TASK REQUIREMENTS -
Report all lines from the entries below in which "given" appears.

— Begin MATERIALS PROVIDED —

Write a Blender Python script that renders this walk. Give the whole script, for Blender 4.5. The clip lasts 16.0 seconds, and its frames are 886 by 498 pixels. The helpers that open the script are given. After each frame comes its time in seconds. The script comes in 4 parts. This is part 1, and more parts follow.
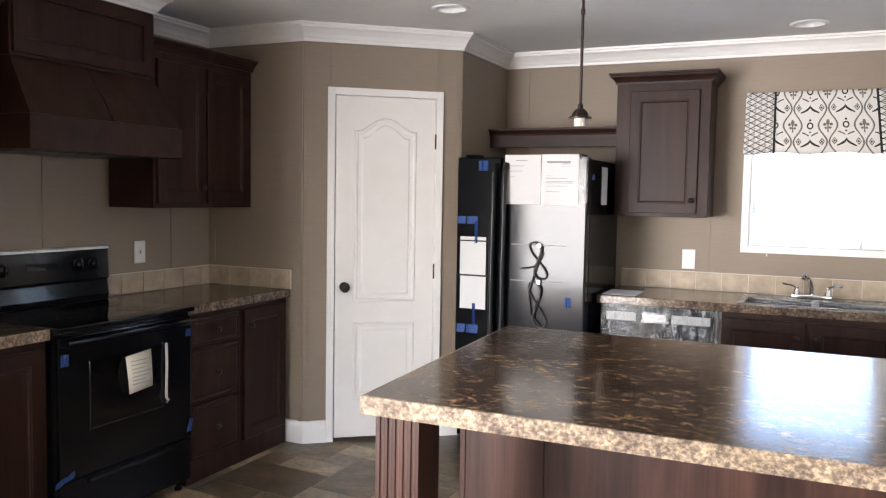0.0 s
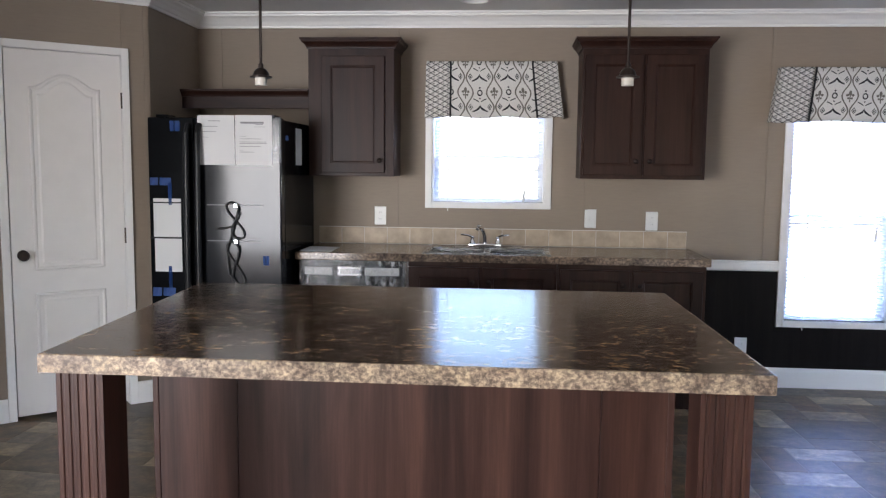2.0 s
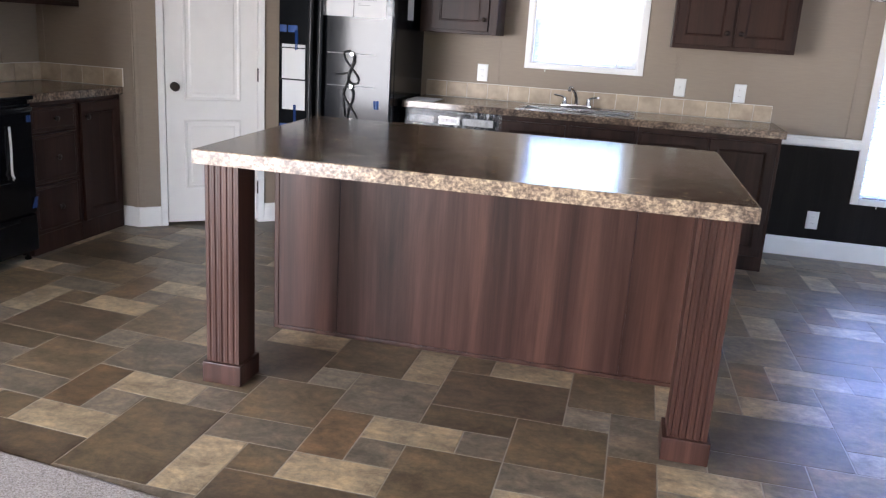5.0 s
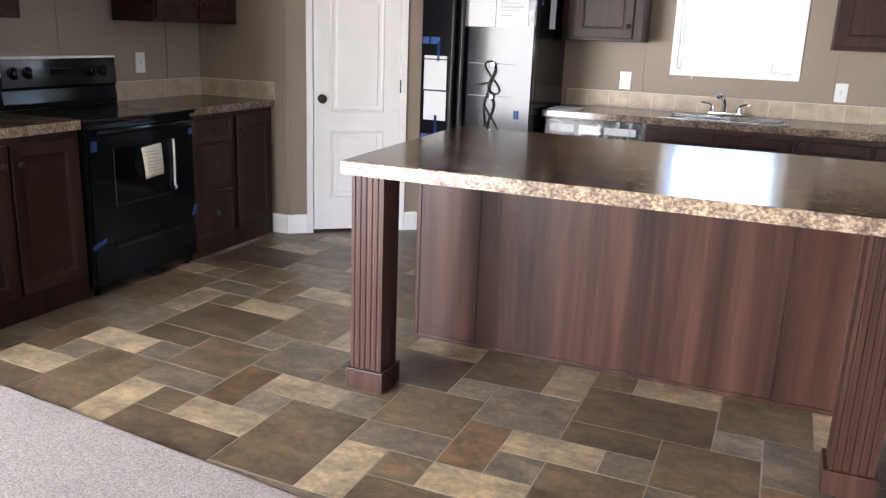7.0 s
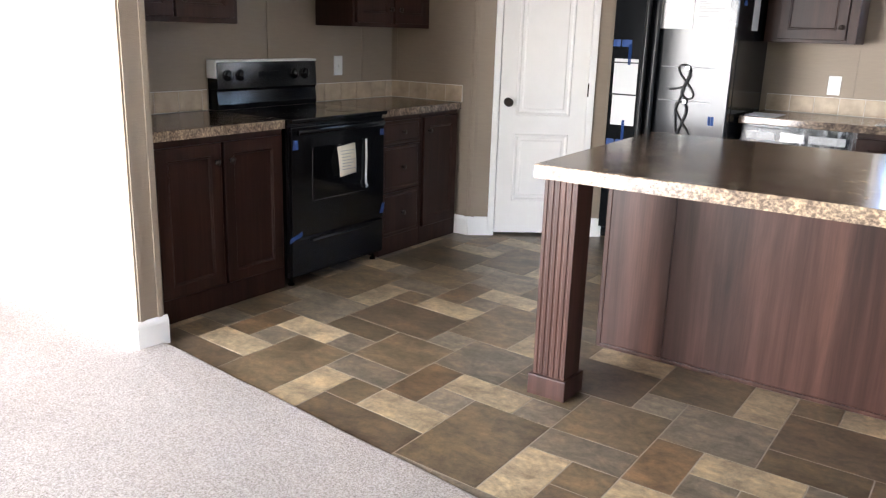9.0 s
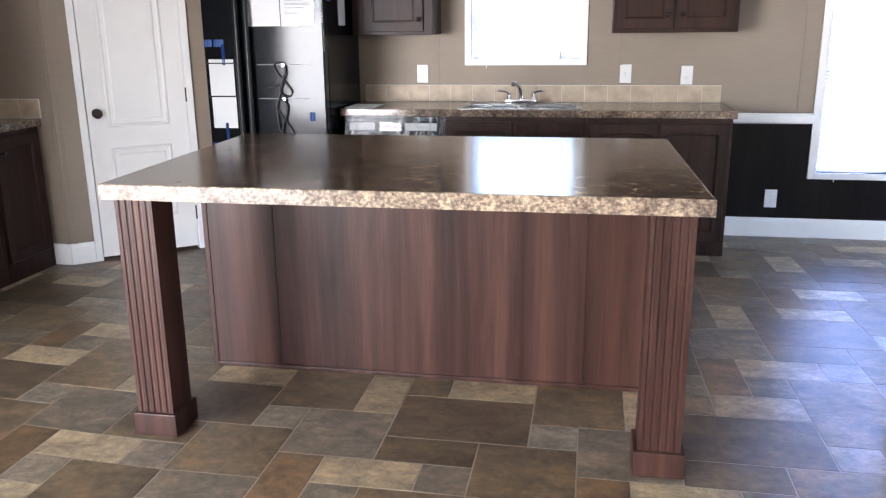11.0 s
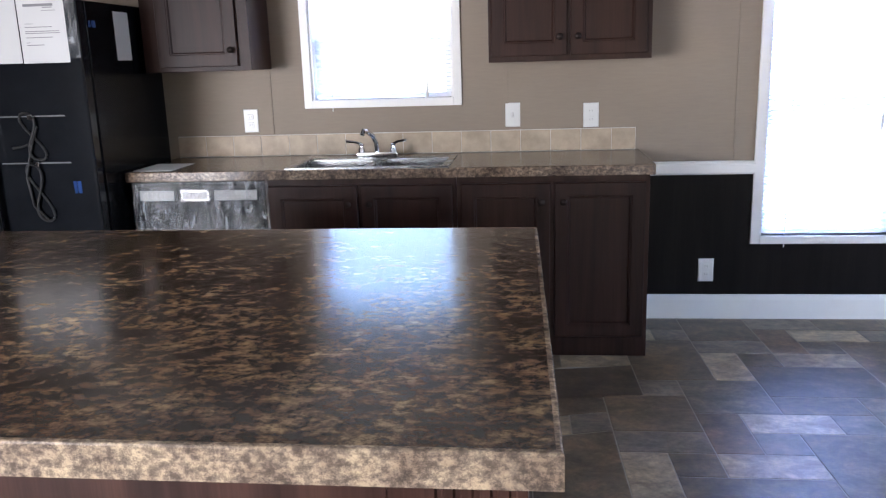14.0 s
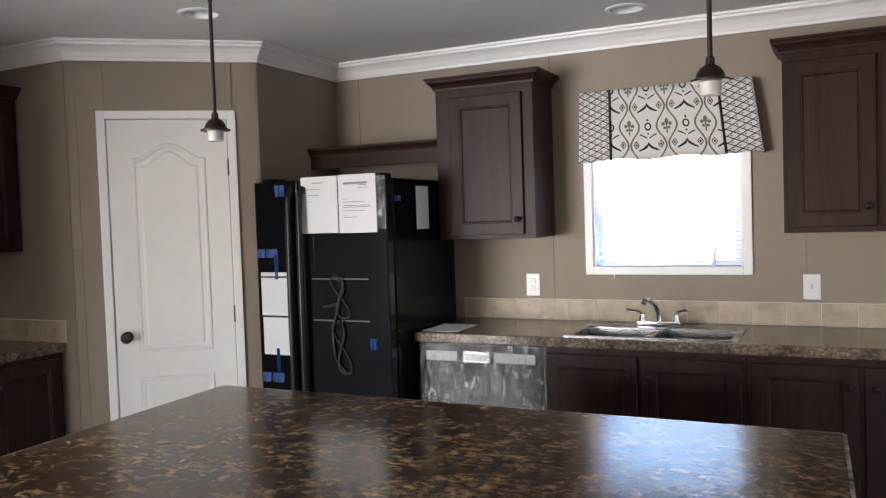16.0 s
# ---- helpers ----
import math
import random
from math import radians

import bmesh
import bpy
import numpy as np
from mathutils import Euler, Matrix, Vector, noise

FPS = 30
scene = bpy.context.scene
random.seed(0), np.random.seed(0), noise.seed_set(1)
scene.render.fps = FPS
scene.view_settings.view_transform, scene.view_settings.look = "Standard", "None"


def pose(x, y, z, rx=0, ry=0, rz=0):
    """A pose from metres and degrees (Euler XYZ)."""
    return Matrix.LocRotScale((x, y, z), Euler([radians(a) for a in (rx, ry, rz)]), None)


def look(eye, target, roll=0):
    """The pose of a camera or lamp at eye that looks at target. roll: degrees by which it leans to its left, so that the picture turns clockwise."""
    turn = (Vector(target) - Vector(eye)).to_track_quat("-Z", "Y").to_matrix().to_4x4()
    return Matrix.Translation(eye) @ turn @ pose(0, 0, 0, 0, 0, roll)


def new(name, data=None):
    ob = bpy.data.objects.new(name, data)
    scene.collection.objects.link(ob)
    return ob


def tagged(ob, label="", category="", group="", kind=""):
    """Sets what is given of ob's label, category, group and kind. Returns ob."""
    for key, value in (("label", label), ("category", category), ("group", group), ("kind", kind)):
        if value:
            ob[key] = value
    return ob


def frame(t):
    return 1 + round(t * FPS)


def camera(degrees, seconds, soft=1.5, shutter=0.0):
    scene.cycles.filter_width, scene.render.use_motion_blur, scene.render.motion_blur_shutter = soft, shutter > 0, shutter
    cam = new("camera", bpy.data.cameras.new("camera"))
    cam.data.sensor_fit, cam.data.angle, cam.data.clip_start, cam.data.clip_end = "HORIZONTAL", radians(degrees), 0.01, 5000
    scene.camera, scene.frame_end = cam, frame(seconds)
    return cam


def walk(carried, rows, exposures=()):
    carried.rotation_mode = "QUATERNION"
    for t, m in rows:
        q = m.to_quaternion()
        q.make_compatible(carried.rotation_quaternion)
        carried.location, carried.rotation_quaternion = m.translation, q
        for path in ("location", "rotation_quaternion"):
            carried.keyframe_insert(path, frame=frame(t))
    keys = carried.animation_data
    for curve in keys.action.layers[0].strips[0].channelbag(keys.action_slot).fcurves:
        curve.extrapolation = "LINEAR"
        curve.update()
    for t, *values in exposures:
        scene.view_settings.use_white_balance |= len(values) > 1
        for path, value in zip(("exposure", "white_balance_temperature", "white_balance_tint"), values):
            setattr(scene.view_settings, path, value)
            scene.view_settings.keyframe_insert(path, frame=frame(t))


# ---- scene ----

— End MATERIALS PROVIDED —
— Begin MATERIALS PROVIDED —

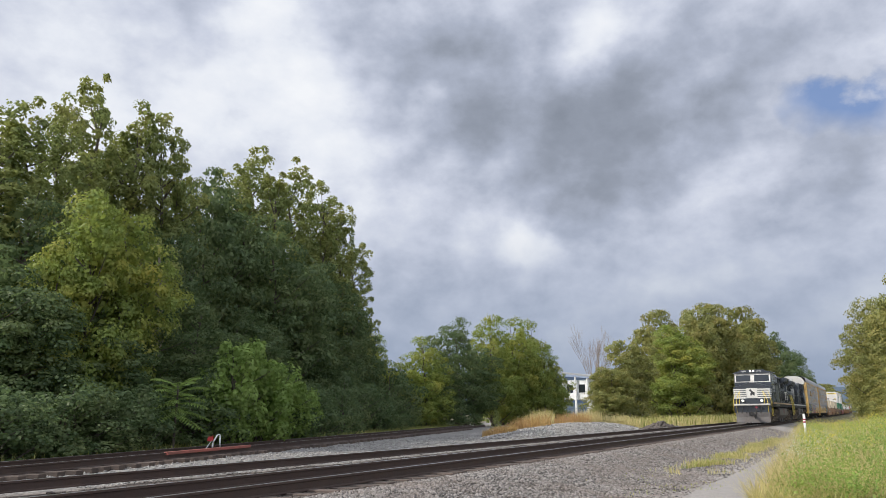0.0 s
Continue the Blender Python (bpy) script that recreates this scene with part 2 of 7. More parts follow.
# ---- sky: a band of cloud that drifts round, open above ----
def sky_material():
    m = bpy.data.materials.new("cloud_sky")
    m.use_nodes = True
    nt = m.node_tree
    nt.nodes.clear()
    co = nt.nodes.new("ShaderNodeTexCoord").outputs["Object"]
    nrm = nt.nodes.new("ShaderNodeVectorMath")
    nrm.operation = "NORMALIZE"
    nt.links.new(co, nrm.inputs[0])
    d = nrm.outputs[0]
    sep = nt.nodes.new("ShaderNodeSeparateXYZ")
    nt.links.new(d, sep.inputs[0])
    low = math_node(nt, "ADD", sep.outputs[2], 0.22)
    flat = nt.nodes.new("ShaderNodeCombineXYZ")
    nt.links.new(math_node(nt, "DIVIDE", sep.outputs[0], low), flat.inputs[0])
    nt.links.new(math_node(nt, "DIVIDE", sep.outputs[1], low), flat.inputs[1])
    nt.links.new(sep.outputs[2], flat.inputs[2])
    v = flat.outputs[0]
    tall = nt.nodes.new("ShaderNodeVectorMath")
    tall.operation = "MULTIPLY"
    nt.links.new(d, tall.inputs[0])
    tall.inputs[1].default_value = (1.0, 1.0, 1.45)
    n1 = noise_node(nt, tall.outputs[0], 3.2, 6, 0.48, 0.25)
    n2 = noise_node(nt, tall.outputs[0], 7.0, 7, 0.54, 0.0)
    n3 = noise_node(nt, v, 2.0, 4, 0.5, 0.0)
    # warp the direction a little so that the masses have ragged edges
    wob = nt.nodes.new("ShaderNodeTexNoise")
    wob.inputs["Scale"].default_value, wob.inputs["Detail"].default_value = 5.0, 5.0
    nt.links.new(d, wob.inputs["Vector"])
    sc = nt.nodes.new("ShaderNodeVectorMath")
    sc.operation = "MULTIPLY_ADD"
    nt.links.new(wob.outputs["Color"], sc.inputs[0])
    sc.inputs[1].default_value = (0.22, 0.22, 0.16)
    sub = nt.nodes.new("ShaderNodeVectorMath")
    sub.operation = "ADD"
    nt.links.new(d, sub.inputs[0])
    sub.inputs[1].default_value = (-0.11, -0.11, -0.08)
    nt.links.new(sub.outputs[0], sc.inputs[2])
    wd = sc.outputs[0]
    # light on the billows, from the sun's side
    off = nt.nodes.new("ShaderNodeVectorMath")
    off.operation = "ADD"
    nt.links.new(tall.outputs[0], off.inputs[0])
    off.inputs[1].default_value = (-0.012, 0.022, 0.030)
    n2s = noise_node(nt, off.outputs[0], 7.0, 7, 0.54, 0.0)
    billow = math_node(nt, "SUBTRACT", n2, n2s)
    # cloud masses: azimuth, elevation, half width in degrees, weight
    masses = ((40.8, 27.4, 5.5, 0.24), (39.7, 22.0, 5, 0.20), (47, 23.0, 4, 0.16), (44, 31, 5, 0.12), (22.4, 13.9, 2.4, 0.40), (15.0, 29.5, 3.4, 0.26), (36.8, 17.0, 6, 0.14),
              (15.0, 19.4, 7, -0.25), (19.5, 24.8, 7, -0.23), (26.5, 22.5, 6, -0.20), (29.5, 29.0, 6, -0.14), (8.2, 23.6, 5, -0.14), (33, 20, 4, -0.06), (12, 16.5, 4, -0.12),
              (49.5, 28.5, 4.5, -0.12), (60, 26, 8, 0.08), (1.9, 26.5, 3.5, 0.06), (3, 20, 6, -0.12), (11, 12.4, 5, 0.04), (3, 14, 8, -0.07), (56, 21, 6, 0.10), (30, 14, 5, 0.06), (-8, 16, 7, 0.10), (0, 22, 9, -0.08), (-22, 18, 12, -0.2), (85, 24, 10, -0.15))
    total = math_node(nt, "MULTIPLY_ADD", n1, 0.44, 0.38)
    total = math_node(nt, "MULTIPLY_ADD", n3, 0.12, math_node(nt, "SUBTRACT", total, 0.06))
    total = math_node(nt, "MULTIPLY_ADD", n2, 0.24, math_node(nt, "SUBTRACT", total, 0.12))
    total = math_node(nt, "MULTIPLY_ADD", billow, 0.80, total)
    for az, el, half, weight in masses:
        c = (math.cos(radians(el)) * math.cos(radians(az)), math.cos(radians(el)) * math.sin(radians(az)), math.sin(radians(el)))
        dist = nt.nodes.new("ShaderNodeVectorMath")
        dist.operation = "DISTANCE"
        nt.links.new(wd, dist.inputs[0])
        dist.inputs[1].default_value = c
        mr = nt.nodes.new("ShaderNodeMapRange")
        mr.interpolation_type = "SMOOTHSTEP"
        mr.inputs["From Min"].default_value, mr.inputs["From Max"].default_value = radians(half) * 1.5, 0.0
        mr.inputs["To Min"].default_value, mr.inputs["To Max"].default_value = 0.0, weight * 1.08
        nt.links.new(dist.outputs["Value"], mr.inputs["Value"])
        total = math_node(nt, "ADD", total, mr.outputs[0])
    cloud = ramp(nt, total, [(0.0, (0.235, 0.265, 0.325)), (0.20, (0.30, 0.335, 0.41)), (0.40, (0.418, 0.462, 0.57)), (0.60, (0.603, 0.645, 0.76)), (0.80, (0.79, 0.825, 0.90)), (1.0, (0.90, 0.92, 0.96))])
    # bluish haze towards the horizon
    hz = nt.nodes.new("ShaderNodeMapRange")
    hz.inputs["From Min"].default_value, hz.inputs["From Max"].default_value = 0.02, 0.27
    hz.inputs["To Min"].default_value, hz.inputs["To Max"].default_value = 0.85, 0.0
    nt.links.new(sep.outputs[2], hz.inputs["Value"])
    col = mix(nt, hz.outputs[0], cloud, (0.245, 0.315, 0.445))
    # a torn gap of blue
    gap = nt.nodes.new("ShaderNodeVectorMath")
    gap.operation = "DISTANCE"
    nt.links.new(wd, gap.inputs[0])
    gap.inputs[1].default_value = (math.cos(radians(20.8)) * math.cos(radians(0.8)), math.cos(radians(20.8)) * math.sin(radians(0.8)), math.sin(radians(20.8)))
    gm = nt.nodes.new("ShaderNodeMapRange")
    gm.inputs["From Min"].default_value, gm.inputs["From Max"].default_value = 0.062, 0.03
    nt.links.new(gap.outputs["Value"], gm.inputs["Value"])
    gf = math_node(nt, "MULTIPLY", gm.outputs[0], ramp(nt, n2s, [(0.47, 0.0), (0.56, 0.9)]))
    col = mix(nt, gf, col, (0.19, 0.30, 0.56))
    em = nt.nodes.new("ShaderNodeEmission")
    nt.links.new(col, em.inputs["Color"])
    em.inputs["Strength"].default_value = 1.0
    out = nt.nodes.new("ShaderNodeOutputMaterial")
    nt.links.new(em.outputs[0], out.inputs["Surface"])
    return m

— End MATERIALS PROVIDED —

REPLY -
Write a Blender Python script that renders this walk. Give the whole script, for Blender 4.5. The clip lasts 16.0 seconds, and its frames are 886 by 498 pixels. The helpers that open the script are given. After each frame comes its time in seconds. The script comes in 4 parts. This is part 1, and more parts follow.
    """Sets what is given of ob's label, category, group and kind. Returns ob."""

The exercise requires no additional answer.